Join us for a Sneak Peek with Carlo Casa as he discusses his report Housing and the Interborough Express (IBX).
The report makes a simple case: New York City can ease its housing shortage if it treats the Interborough Express as more than a rail project. By running a 14-mile line through Brooklyn and Queens, the IBX could connect large stretches of land where new housing and economic hubs could rise within a ten-minute walk of each station. Building Congress staff mapped every stop, walked the corridor, and pinpointed spots that could best accommodate roughly 50 dwellings per acre, once zoning rules are updated. Pairing the new transit link with targeted rezonings, mixed-use streets, and basic infrastructure upgrades would create walkable, 24/7 neighborhoods, shorten commutes, and bring fresh investment to areas that have waited too long. The report urges city and state leaders to lock in those zoning changes now, align housing goals with the 2025-2029 MTA Capital Plan funds already set aside for the IBX, and rally public- and private-sector partners so the corridor becomes a model for transit-oriented development citywide. We believe that with modest zoning changes, we could create over 83,000 new homes along the IBX corridor.
Key Takeaways:
  • The light-rail line would add 19 stations along a 14-mile right-of-way, linking 17 subway lines and the LIRR and serving up to 115,000 daily riders and creating 32,000 jobs.
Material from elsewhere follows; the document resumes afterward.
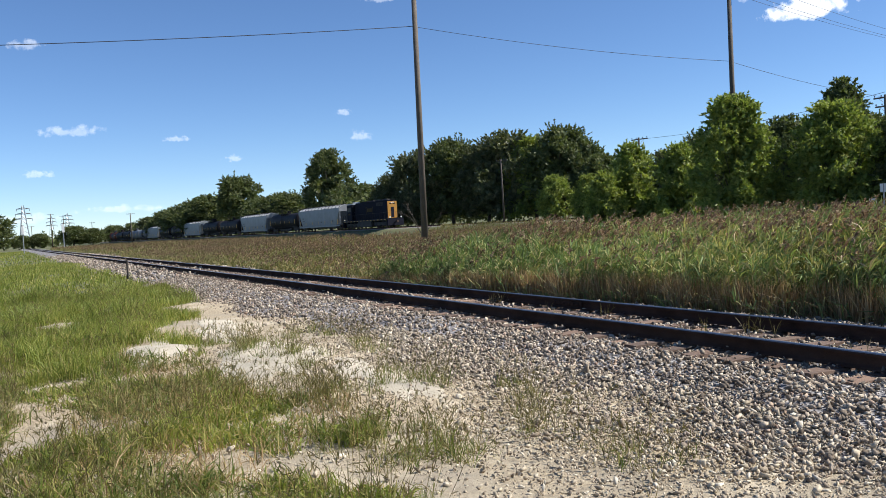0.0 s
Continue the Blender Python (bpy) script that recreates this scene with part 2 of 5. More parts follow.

  • The corridor holds 228,256 homes today; smart rezoning can add about 70,000 more, to meet target of 50 Du/Ac.
  • Many proposed stations already sit beside commercial hubs, strategic redevelopment zones, or city-owned land: places like Broadway Junction and the Brooklyn Army Terminal.
  • The report urges creation of an IBX Transit-Oriented Development Special District to align zoning, infrastructure, and transit from day one, unlocking an extra 10,000 units with modest zoning changes.
Carlo Casa is the Director of Policy and Research at New York Building Congress, where he turns data into plain-language policy documents that aim to move housing and infrastructure projects from idea to groundbreaking. He directs the organization’s research agenda, producing reports, testimonies, and policy memos that guide 500 member firms and 250,000 building professionals on topics such as housing, construction spending projections, transit-oriented development, and energy planning. Earlier in his career, Carlo built traffic and revenue models for MTA Bridges and Tunnels, work that informed New York’s congestion-pricing plan and long-range financial forecasts.